Roland is the only person to coach the NFL’s two all-time leading rushers in Emmitt Smith and Walter Payton. He also coached Neal Anderson, Wilbert Montgomery and Jerome Bettis.
But Roland never got his dream job. Head coach of a National Football League team.
“Give me an opportunity,” he told the St. Louis Post Dispatch in 1987. “If I don’t succeed, fire me… I’ve read statements where the owners are afraid of hiring a black head coach and then having to fire him. They say there would be a social uprising. A lot of white coaches who can’t get the job done are fired, and there are no uprisings.”
There were reports that Walter Payton was going to hire Roland as head coach of the St.
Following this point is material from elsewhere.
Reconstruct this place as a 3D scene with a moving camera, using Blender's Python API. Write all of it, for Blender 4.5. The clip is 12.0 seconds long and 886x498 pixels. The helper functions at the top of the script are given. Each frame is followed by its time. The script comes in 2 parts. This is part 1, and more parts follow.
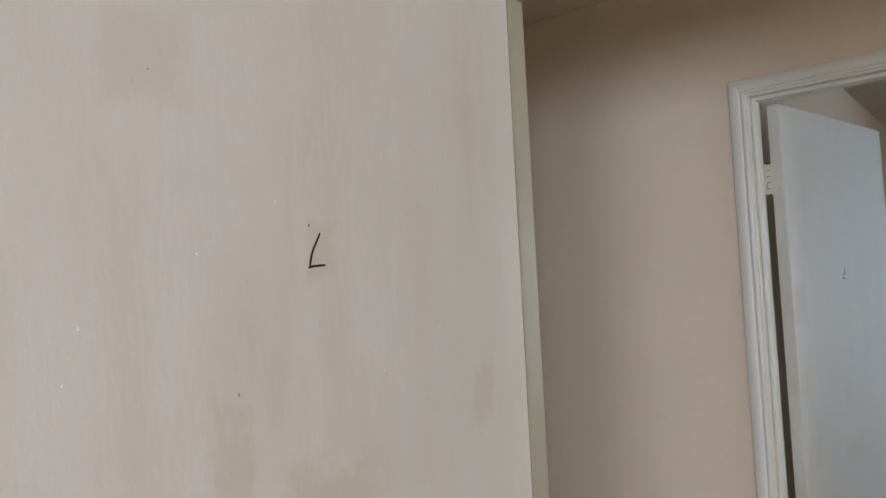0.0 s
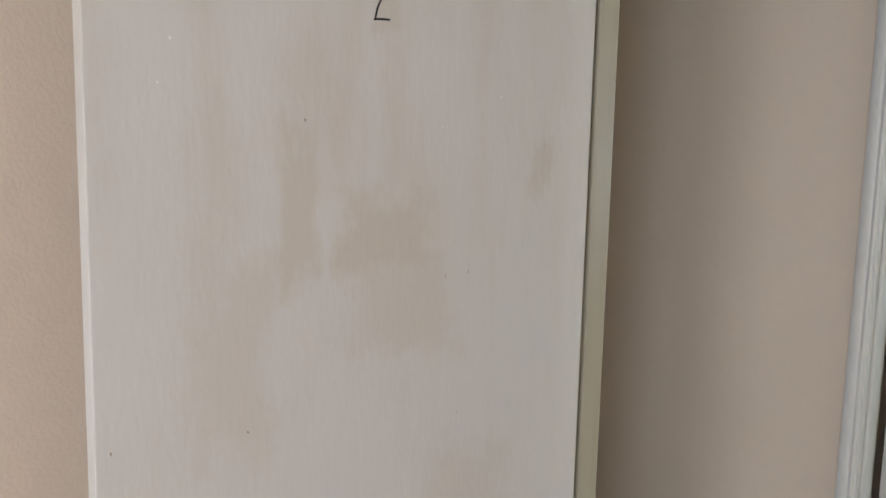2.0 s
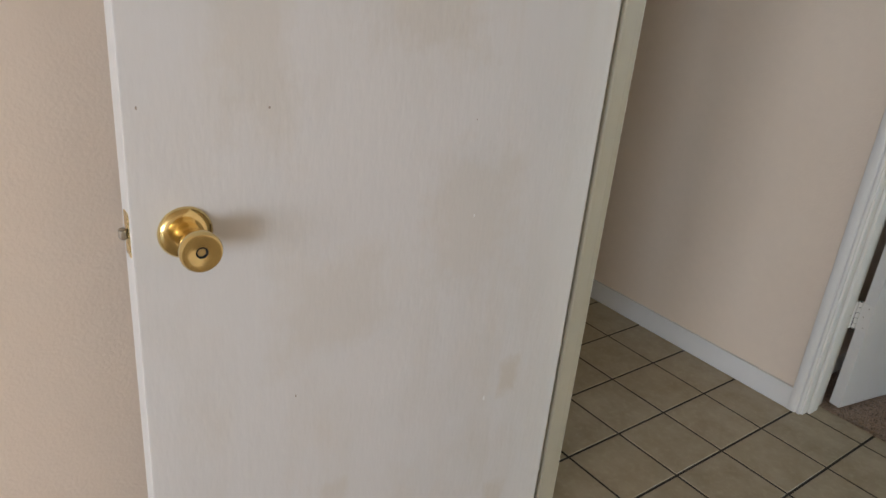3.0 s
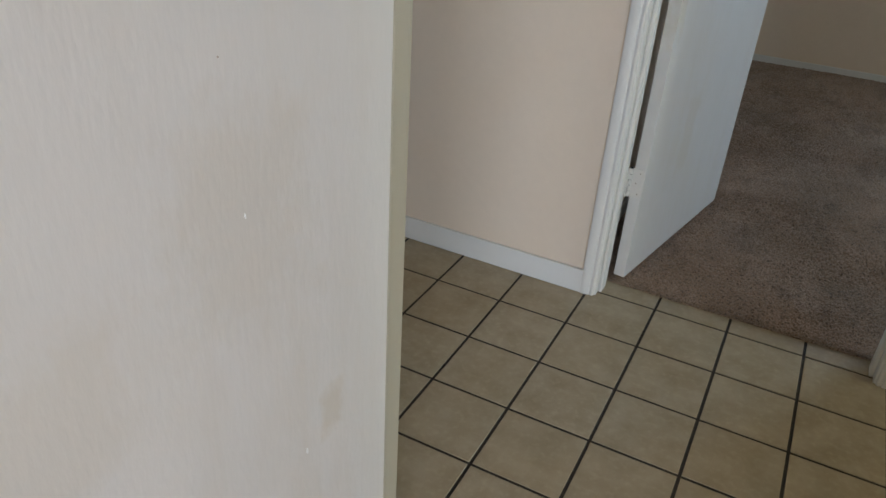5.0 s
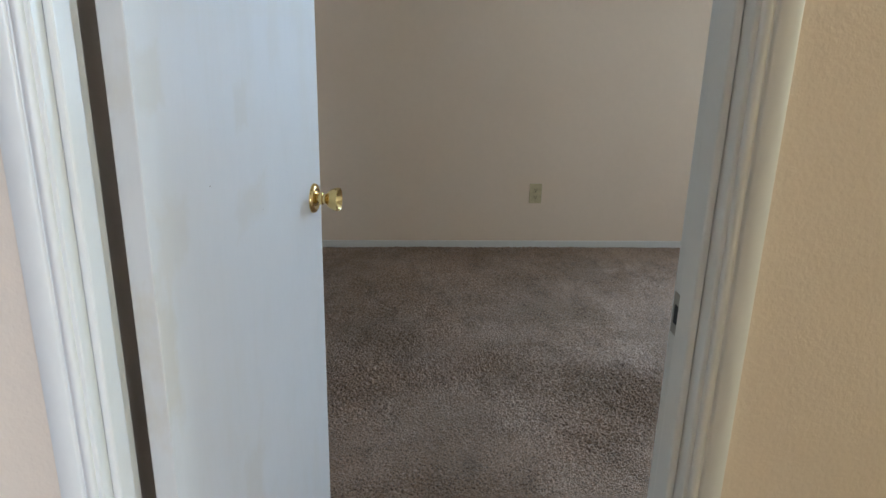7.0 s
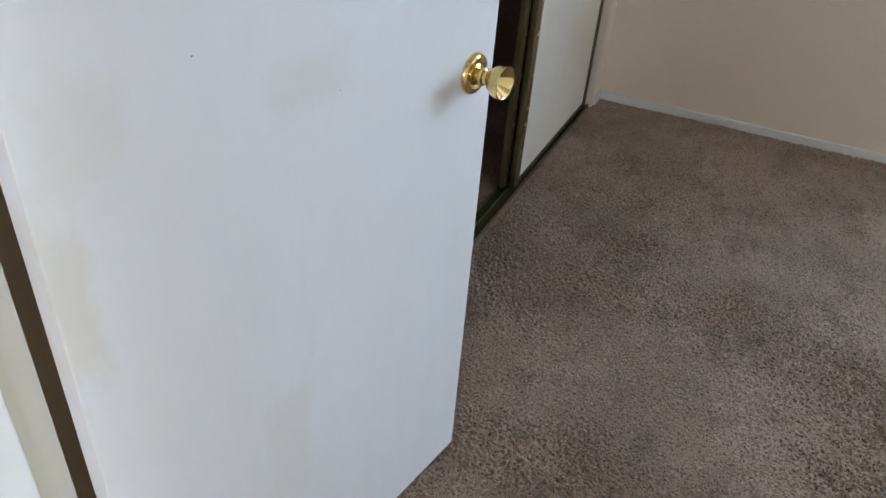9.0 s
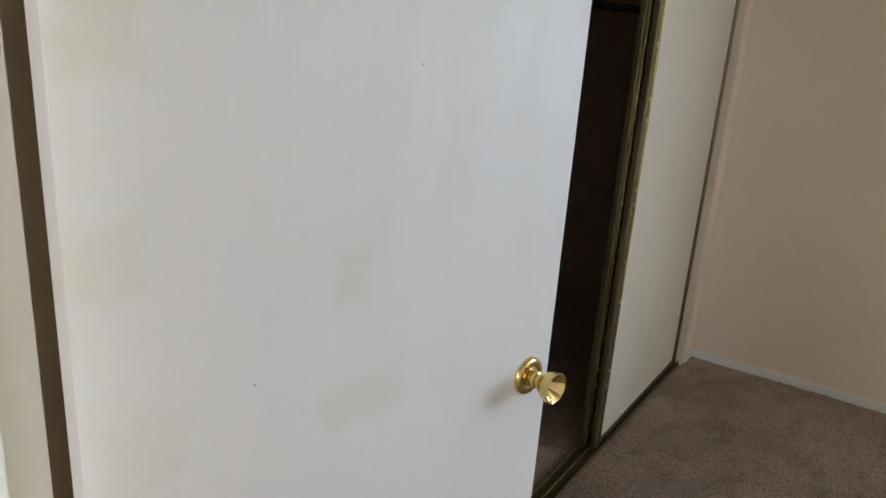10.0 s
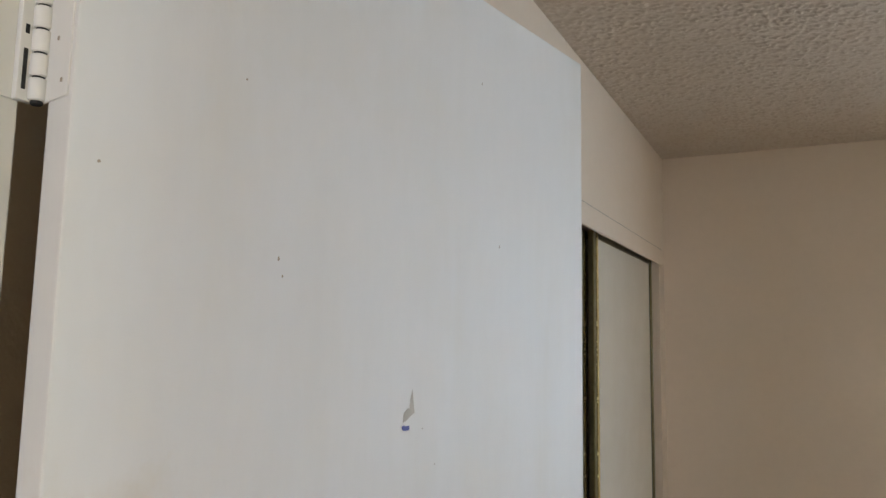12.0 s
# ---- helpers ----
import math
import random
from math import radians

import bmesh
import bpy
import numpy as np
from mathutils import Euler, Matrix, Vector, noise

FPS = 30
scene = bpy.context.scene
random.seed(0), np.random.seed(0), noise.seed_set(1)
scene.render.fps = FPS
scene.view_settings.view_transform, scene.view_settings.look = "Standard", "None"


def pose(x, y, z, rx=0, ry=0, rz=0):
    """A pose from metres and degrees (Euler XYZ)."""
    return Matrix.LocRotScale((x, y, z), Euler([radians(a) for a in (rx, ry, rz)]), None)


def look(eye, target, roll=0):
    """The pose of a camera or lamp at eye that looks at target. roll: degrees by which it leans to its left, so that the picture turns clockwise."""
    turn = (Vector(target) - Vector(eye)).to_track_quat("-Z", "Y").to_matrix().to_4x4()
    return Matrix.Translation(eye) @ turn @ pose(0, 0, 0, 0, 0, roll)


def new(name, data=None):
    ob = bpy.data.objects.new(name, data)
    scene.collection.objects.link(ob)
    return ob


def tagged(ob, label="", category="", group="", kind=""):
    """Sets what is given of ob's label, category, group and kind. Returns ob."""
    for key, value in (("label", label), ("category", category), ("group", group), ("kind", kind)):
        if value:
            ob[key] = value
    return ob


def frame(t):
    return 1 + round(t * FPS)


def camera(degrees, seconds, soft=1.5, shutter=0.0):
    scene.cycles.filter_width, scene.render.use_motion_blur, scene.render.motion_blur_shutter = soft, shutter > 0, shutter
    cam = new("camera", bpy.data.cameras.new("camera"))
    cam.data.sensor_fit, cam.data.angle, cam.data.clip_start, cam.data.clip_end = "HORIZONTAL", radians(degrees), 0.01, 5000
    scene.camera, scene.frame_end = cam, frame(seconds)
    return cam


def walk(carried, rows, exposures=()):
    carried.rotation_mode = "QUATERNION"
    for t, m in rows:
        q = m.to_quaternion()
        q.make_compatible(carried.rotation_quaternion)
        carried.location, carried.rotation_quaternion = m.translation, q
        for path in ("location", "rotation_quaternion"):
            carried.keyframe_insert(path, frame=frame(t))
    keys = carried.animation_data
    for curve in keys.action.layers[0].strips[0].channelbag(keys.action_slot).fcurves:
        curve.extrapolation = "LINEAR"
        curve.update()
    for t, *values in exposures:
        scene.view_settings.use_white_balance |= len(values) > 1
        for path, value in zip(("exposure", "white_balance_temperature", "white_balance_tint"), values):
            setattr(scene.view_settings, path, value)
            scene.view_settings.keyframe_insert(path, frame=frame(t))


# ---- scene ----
cam = camera(62.3, 12.0)
PATH = [
    (0, (0.6349, -1.9465, 1.5477), (-0.625, -0.3977, 1.6654), -2.73),
    (0.5, (0.7578, -1.935, 1.5403), (-0.6315, -0.5066, 1.7125), -1.8),
    (0.8, (0.8023, -1.9363, 1.5365), (-0.6435, -0.5667, 1.7201), -1.68),
    (1, (0.8139, -1.9341, 1.5324), (-0.6649, -0.5962, 1.6845), -1.12),
    (1.5, (0.813, -1.9259, 1.4801), (-0.7264, -0.6492, 1.4876), -0.33),
    (2, (0.7976, -1.9283, 1.3965), (-0.7419, -0.6724, 1.1668), 1.34),
    (2.5, (0.7861, -1.9379, 1.337), (-0.7108, -0.7222, 0.8062), 3.43),
    (3.0, (0.8218, -1.9381, 1.2784), (-0.616, -0.7945, 0.4879), 5.54),
    (3.2, (0.8178, -1.9414, 1.2447), (-0.5786, -0.8201, 0.3543), 6.08),
    (4.8, (0.4948, -1.782, 1.202), (-0.3814, -0.3295, 0.1427), 4.88),
    (5.0, (0.4245, -1.6845, 1.205), (-0.3352, -0.1328, 0.1975), 3.71),
    (5.2, (0.3697, -1.5256, 1.2465), (-0.2731, 0.1183, 0.3059), 3.23),
    (5.5, (0.3813, -1.3319, 1.2858), (-0.0917, 0.4387, 0.4852), 2.73),
    (6, (0.4038, -1.1124, 1.2691), (0.2226, 0.7507, 0.565), 1.73),
    (6.5, (0.3904, -0.8354, 1.3436), (0.4875, 1.0603, 0.7135), 1.51),
    (6.7, (0.3927, -0.7529, 1.3481), (0.5452, 1.1429, 0.7296), 1.16),
    (8.3, (0.5252, -0.1235, 1.3252), (0.1647, 1.5584, 0.3047), 2.83),
    (8.4, (0.5412, -0.1071, 1.3308), (0.1411, 1.5465, 0.2794), 2.83),
    (8.5, (0.5636, -0.1003, 1.3505), (0.1203, 1.5218, 0.2677), 2.66),
    (9, (0.6211, -0.0476, 1.3279), (-0.021, 1.485, 0.2149), 4.66),
    (9.5, (0.6728, -0.0319, 1.3978), (-0.2024, 1.5162, 0.4827), 4.31),
    (10, (0.6871, -0.0225, 1.4803), (-0.3524, 1.5752, 0.8747), 4.04),
    (10.5, (0.6677, -0.0451, 1.5346), (-0.4611, 1.5792, 1.2386), 3.57),
    (11.0, (0.6566, -0.0473, 1.5816), (-0.4831, 1.5952, 1.5248), 2.74),
    (11.5, (0.6163, -0.0364, 1.615), (-0.4576, 1.6456, 1.747), 2.24),
    (12, (0.5238, -0.0171, 1.6251), (-0.3652, 1.7584, 1.864), 0.99),
]
walk(cam, [(t, look(eye, target, roll)) for t, eye, target, roll in PATH],
     [(0, -1.16, 6500, 10), (3.2, -1.18, 6450, 10), (5.0, -.98, 6150, 7), (5.5, -.5, 5850, 7), (6.5, -.42, 5900, 7), (8.5, -.02, 5800, 12), (9.5, -.08, 6200, 12), (10.5, -.34, 6900, 13), (12, -.40, 6850, 13)])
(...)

Louis expansion team in 1995, but those teams went to Carolina and Jacksonville.
Roland finally hung it up after coaching with the New Orleans Saints in 2005. He never got his dream job, but there was no question that he left his mark on the NFL. Eight years as a player and 30 years in coaching.
HALL OF FAME
After being passed over numerous times, Johnny Roland was finally inducted into the College Football Hall of Fame in 1998. It was long overdue.
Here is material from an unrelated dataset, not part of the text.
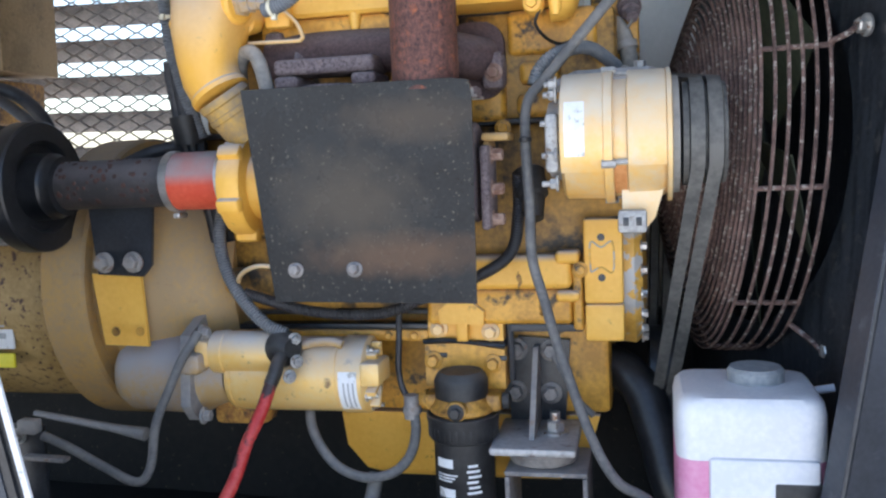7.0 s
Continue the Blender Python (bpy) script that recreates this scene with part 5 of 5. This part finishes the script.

“I received a Federal Express Letter from the Hall of Fame about a week ago,” Roland told Jeff Gordon of the St. louis Post Dispatch. “I was stunned when I read it and found out what it was.”
Roland is also a member of the Missouri and St. Louis Sports Hall of Fames.
Johnny Roland still calls St. Louis home. He stays busy playing golf and spending time with friends and family, which includes his 98-year-old mother who still lives in Corpus Christi.
Anyone who knows Johnny Roland will tell you the same thing. He treats everyone he meets like he’s known them their entire lives.
“Your life can be made or broken by the reputation you leave with other people,” John Roland Jr. recently told the Columbia Missourian. “Putting others before yourself. My father did that. That’s the type of legacy I want to hold myself to. That’s the type of legacy I want to pass down to my kids. That’s how you should handle your life.”
“My dad kind of was a big deal, and he still is a big deal to some folk.”